Crypto.com araştırmasında Solana’nın merkezi hedefinin düşük işlem ücretleri ve hızlı işlem kapasitesiyle şekillenen bir ölçeklenebilirlik modeli olduğuna dikkat çekiliyor. Solana ağı üzerinde binlerce merkeziyetsiz uygulama (dApp) aktif olarak çalışıyor ve bu uygulamalar NFT ile merkeziyetsiz finans (DeFi) gibi çeşitli alanlarda faaliyet gösteriyor. Ancak hızlı genişleme süreci, ağ doğrulayıcıları için yüksek donanım gereksinimleri ve operasyonel maliyetlere neden oluyor. Bu da, doğrulayıcıların ekonomik sürdürülebilirliği konusunda bazı soru işaretleri doğuruyor.
Token dağılımındaki yoğunlaşma da dikkat çekici. Topluluk rezervi %38.89, Solana Vakfı’nın payı %10.46 ve ekip üyelerinin elinde bulundurduğu oran %12.79 ile birlikte, özel kurumlar odaklı bir dağılım yapısı söz konusu. Bu da ‘merkeziyetsizlik ilkesinin zedelenmesi’ tartışmalarını beraberinde getiriyor. Özellikle token geri alımı veya kilit açılma süreçlerinde oluşabilecek satış baskısı, gelecekte aşağı yönlü fiyat riski yaratabilir. Bu nedenle ekosistemin güvenilirliğini artırmak adına token kilit süresi ve ‘vesting’ takvimi gibi şeffaf önlemler öneriliyor.
Solana’nın hisse ispatı (Proof of Stake/PoS) mekanizması, doğrulayıcılara enflasyon komisyonları, blok ödülleri ve maksimum çıkarılabilir değer (MEV) üzerinden getiriler sağlıyor. Ancak yeni doğrulayıcılar için yüksek ilk yatırım maliyeti ve teknik zorluklar önemli bir engel teşkil ediyor.

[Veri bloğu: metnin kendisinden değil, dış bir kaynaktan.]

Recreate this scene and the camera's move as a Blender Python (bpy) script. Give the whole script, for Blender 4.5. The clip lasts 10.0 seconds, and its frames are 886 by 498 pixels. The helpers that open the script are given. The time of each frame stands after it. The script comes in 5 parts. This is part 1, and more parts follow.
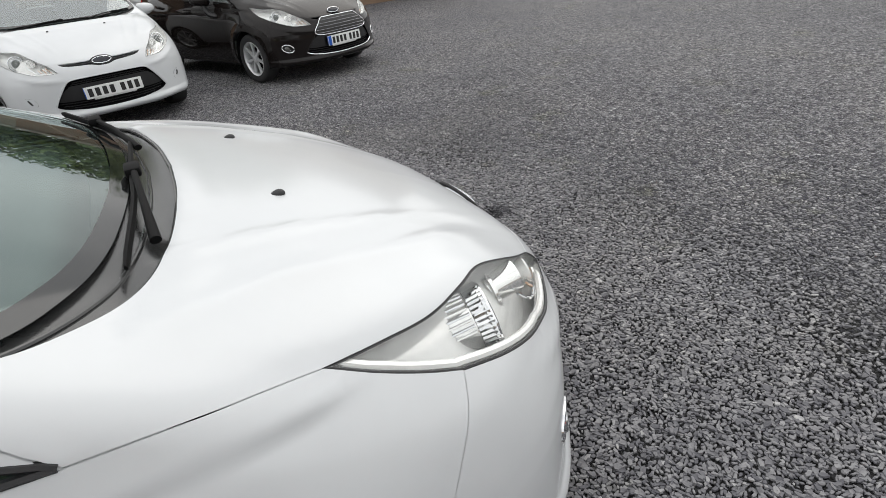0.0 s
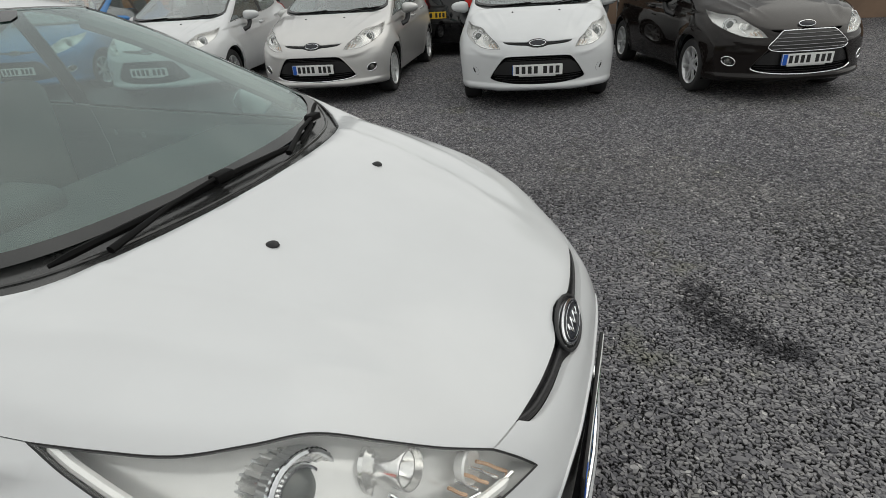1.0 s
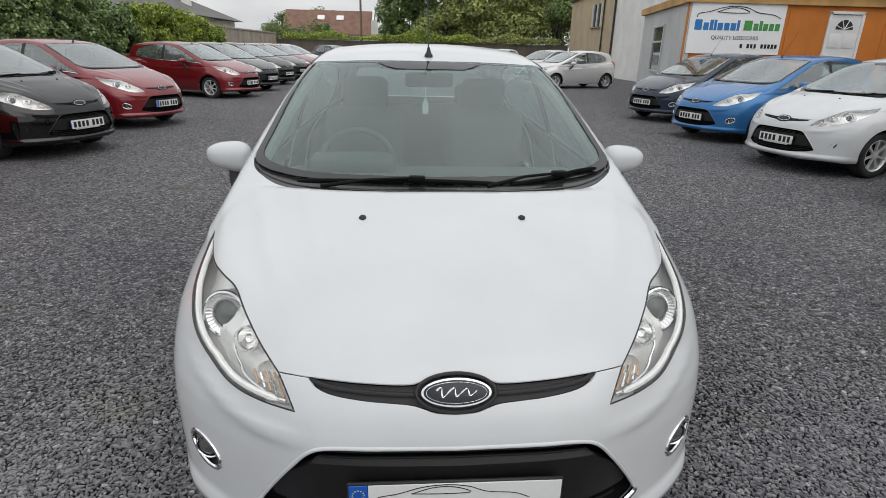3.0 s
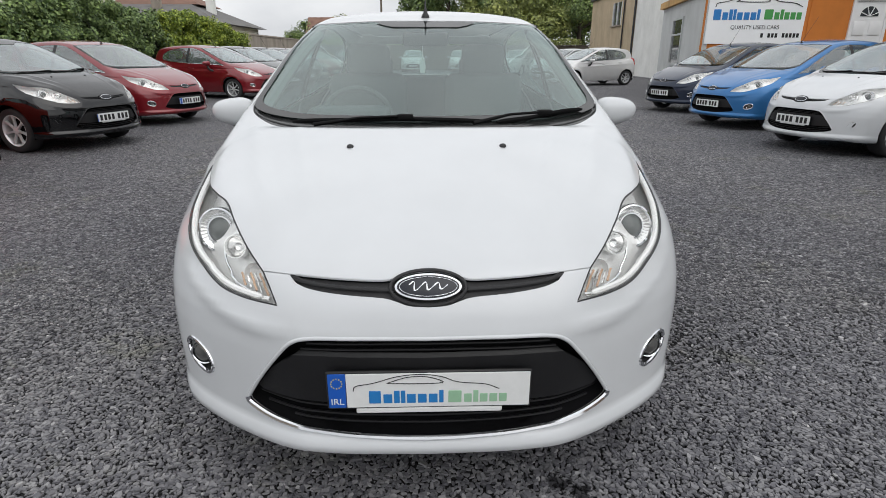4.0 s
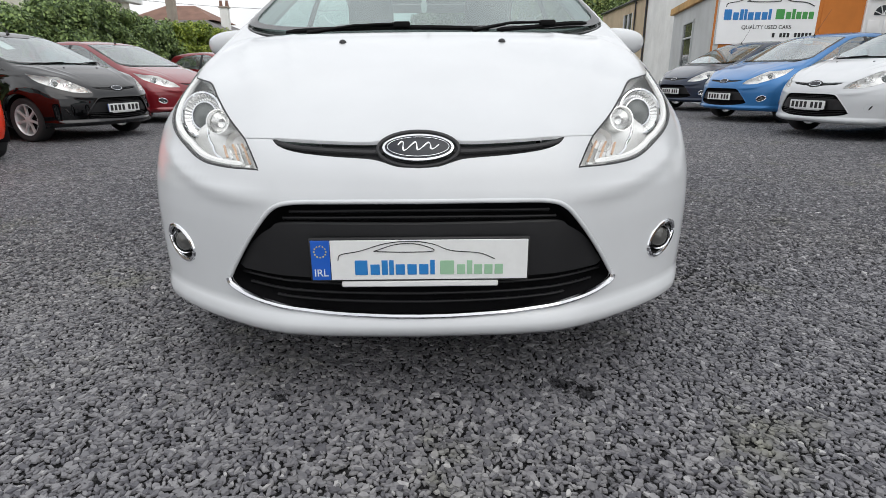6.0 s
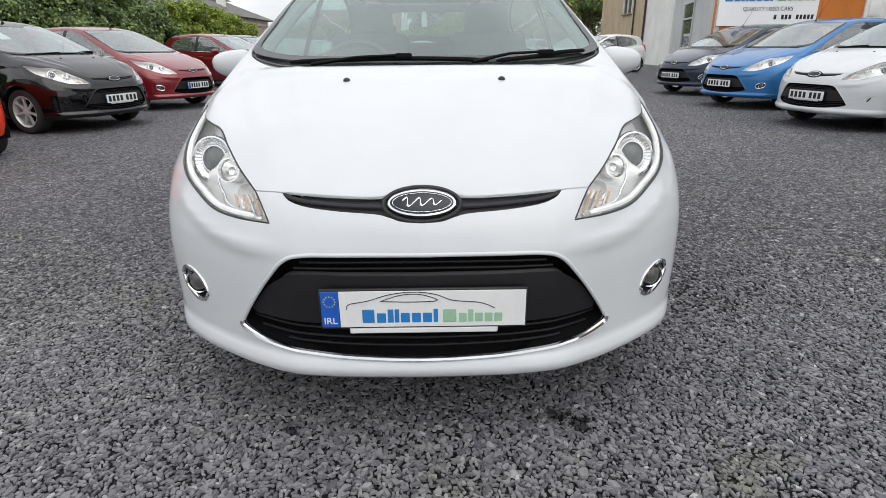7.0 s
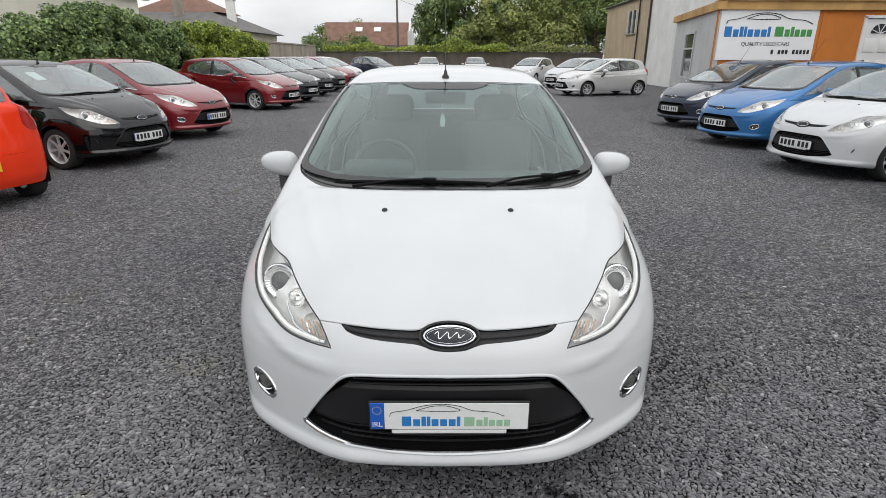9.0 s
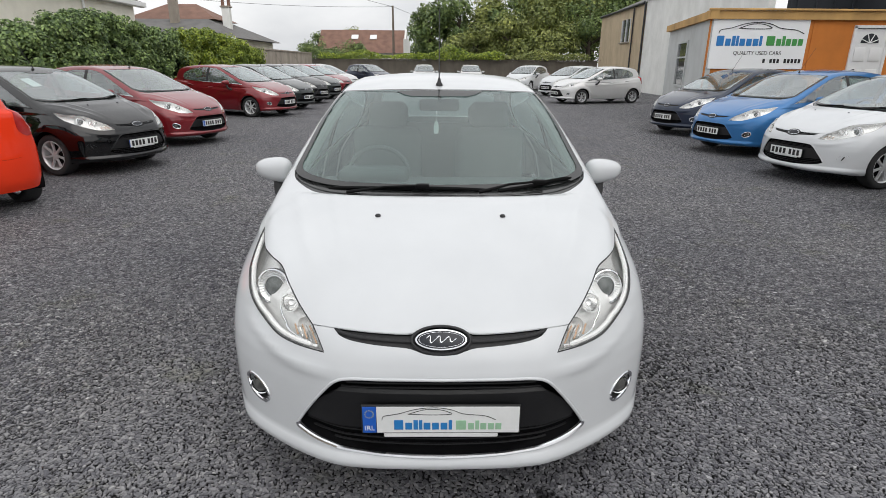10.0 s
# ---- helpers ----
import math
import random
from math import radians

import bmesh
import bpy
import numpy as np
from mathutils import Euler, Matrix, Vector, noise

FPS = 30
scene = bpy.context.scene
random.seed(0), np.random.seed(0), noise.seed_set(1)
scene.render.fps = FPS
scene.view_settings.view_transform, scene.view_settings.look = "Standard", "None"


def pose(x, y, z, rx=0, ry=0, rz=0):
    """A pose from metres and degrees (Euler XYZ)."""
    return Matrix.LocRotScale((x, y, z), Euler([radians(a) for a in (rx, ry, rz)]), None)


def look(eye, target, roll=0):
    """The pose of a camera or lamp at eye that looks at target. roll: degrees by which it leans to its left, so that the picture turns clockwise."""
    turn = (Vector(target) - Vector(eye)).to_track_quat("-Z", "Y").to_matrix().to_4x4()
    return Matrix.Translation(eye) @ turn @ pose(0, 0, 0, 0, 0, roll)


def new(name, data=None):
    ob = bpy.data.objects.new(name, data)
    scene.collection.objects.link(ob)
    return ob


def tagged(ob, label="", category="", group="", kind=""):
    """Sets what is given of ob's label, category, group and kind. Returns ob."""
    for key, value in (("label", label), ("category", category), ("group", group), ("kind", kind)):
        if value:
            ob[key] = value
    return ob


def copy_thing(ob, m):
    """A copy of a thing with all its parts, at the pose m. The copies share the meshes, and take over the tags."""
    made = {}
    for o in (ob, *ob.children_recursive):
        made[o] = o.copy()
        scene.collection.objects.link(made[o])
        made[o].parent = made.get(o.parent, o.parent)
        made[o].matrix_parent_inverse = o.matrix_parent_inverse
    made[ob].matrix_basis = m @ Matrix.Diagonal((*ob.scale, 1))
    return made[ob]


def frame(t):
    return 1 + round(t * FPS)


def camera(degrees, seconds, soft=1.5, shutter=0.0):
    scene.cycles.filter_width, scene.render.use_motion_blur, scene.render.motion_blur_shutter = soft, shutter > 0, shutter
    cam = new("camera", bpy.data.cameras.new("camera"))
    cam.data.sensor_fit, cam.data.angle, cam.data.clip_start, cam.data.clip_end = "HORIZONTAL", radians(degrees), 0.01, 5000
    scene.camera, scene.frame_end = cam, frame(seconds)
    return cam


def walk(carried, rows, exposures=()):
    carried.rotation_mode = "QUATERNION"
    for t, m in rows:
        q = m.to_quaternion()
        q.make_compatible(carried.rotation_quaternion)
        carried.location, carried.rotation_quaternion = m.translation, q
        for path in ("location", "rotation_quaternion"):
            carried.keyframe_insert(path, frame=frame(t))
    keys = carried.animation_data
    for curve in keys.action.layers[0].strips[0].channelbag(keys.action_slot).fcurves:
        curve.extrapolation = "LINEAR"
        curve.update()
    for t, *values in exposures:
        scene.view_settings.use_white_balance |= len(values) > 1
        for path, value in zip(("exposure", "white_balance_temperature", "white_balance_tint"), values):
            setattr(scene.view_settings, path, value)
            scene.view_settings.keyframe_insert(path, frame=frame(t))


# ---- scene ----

Bu doğrultuda Solana Vakfı, doğrulayıcıları çoğaltmak ve dağıtımı teşvik etmek amacıyla bir destek programı (SFDP) uyguluyor.
Staking ödülleri bağlamında; ağdaki enflasyon oranı, doğrulayıcının çalışma süresi ve kendisine delege edilen token miktarı, getirileri belirleyen başlıca faktörler arasında yer alıyor. Her doğrulayıcının, blok başına yaklaşık 0.000005 SOL seviyesinde donanım yatırım maliyetini karşılaması gerekiyor ve her dönem (epoch) işlem ücretleri nedeniyle sürekli bir gider yükü oluşuyor.
Crypto.com raporunda, mevcut enflasyon oranının zamanla %1.5’e kadar gerilemesi planlansa da, Ethereum(ETH)’un yaklaşık %0.5’lik oranıyla kıyaslandığında hâlâ yüksek olduğu belirtiliyor. Solana’nın token ekonomisi ve gelir modeli, işlem hacmi yüksek olan ağlarda oldukça verimli çalışıyor. Ancak talep düştüğünde; artan enflasyon riski ve düşen staking getirisi nedeniyle çifte baskı yaşanabiliyor.
Token yakımına dayalı deflasyon yaratma yaklaşımı ile uzun vadeli enflasyon kontrolü planı birlikte dengeli bir yapı sunuyormuş gibi görünse de, doğrulayıcıların sürdürülebilirliği ve token dağılımındaki yoğunluk gibi sorunlar çözülmeden kalıyor. Geliştirici sayısı artıyor olsa da, platformun gerçek anlamda büyüyebilmesi için daha temsiliyetçi bir yönetişim yapısı ve sağlam bir ekonomik model gerekliliği öne çıkıyor – ‘gerçek merkeziyetsizlik’ için bu bir ön koşul.
Uzun vadede Solana’nın ekonomik politikaları ve büyüme stratejileri, ağ kullanımı artışı, stratejik iş birlikleri ve kullanıcı tabanının genişlemesi gibi fırsatlara dönüşebilir. Ancak bu potansiyelin arkasında; arz yapısındaki yoğunluk, enflasyonun yol açtığı değer kaybı ve doğrulayıcı operasyonlarının artan maliyeti gibi yapısal riskler de varlığını sürdürüyor. Bundan dolayı, Solana’nın merkeziyetsizlik ile sürdürülebilirlik arasında nasıl bir denge kuracağı, gelecekte nasıl değerlendirileceği açısından kritik bir faktör olacak.